Directions for this task –
Print the listing in its entirety and exactly, leaving out images.

Source material –
○ ○ ○ ○ ○ ○ ○
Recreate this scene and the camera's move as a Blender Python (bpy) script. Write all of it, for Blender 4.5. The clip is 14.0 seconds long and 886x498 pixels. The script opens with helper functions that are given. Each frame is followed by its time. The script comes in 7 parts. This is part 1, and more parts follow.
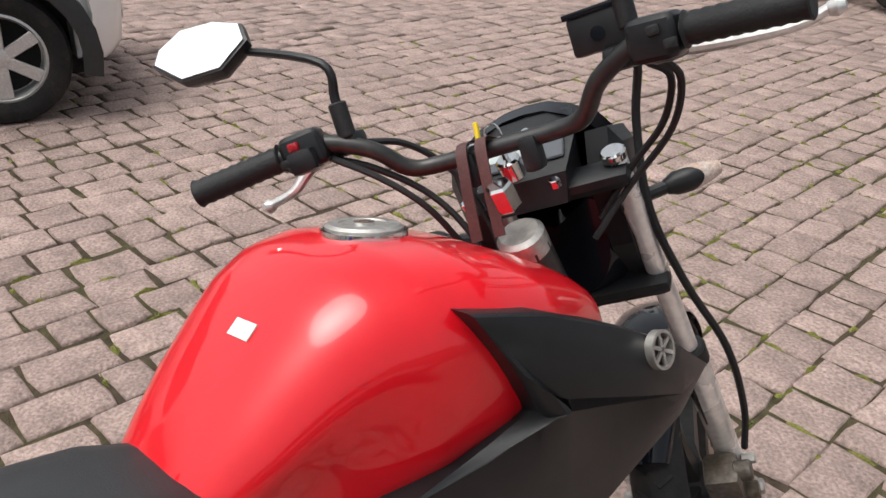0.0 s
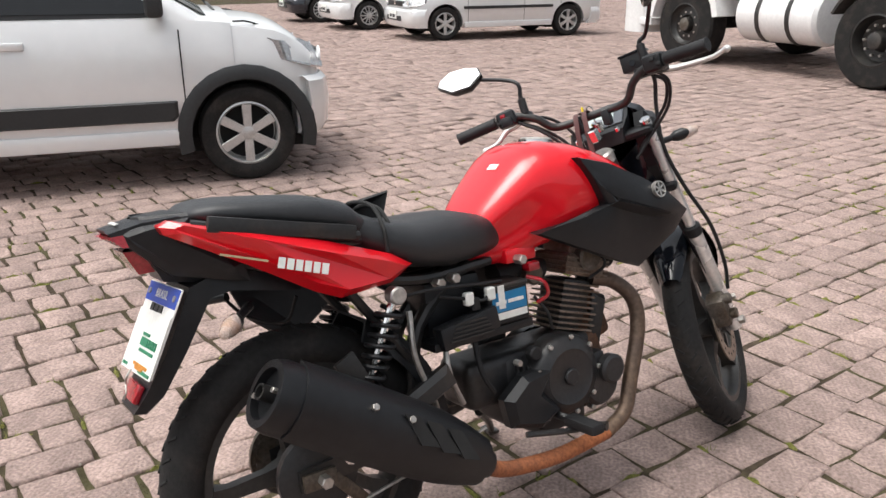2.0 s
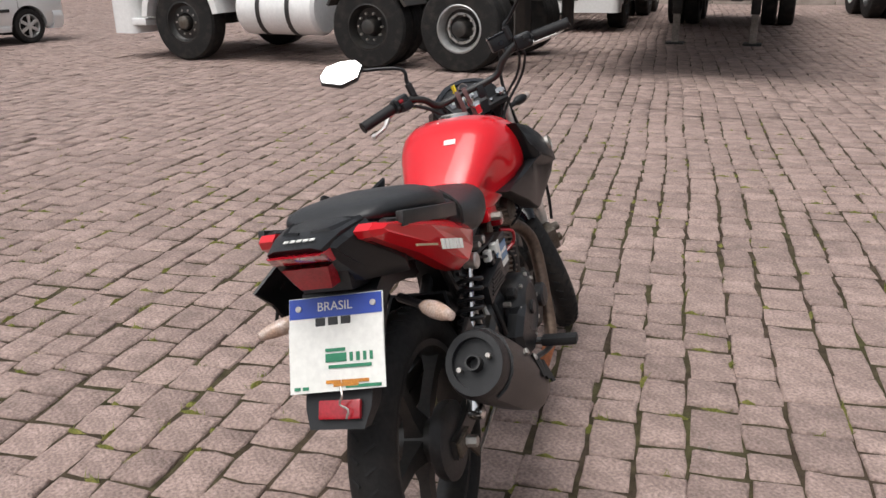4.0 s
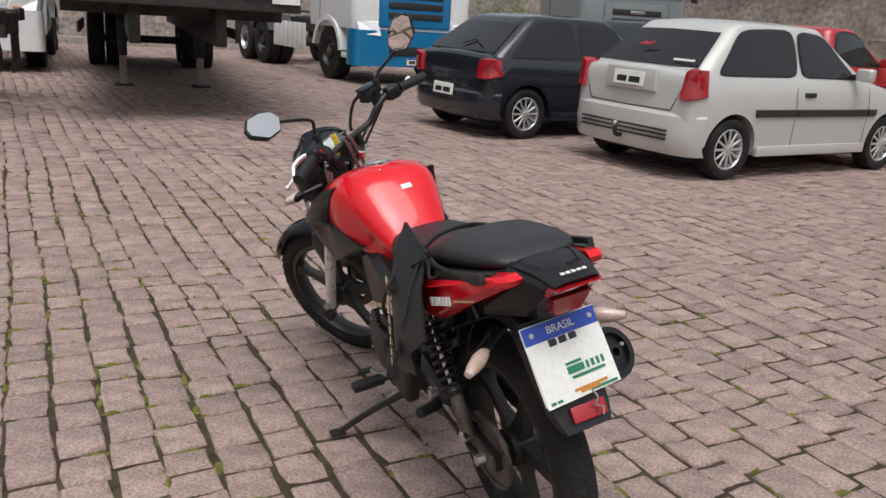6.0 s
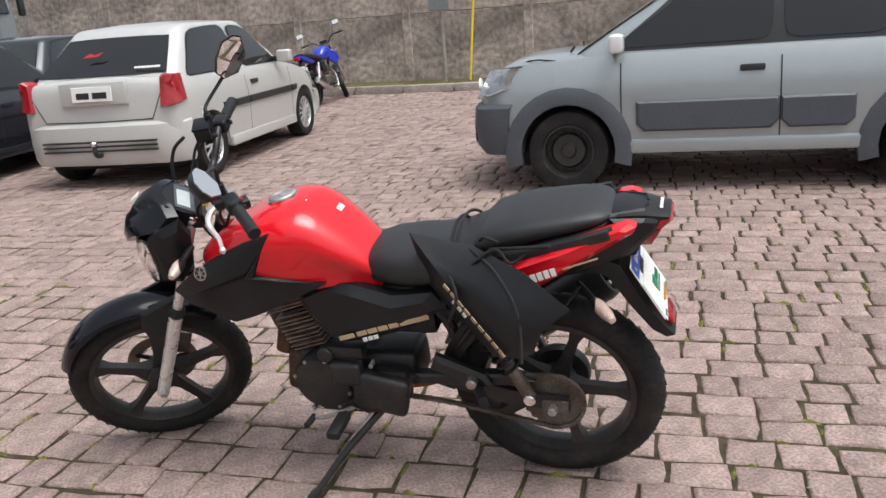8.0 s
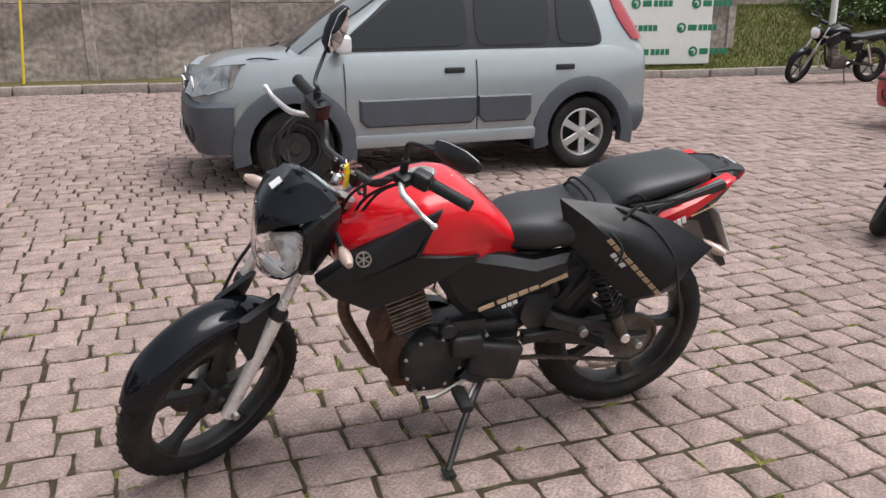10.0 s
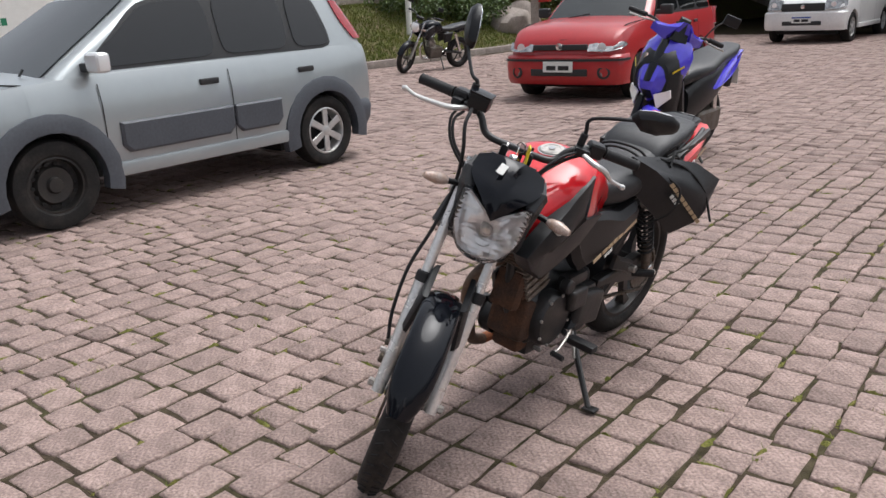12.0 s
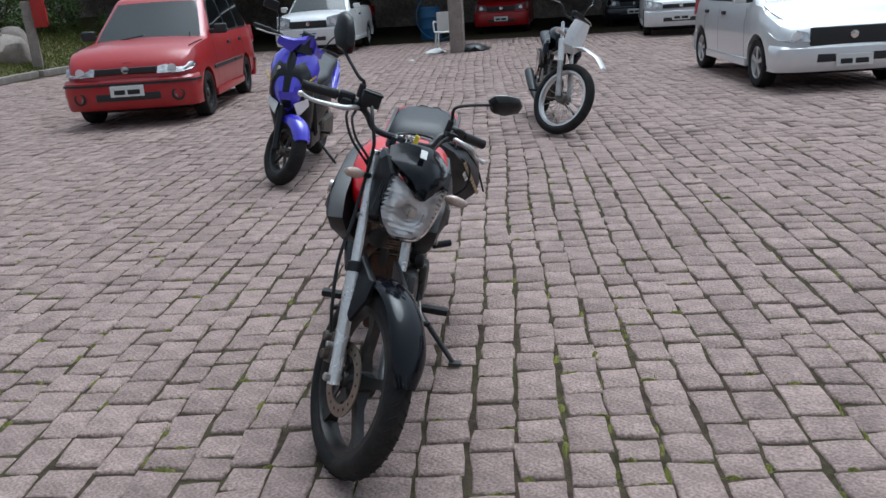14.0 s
○ ○ ○ ○ ○ ○ ○
Solution to the exercise –
Recreate this scene and the camera's move as a Blender Python (bpy) script. Write all of it, for Blender 4.5. The clip is 14.0 seconds long and 886x498 pixels. The script opens with helper functions that are given. Each frame is followed by its time. The script comes in 7 parts. This is part 1, and more parts follow.
0.0 s
2.0 s
4.0 s
6.0 s
8.0 s
10.0 s
12.0 s
14.0 s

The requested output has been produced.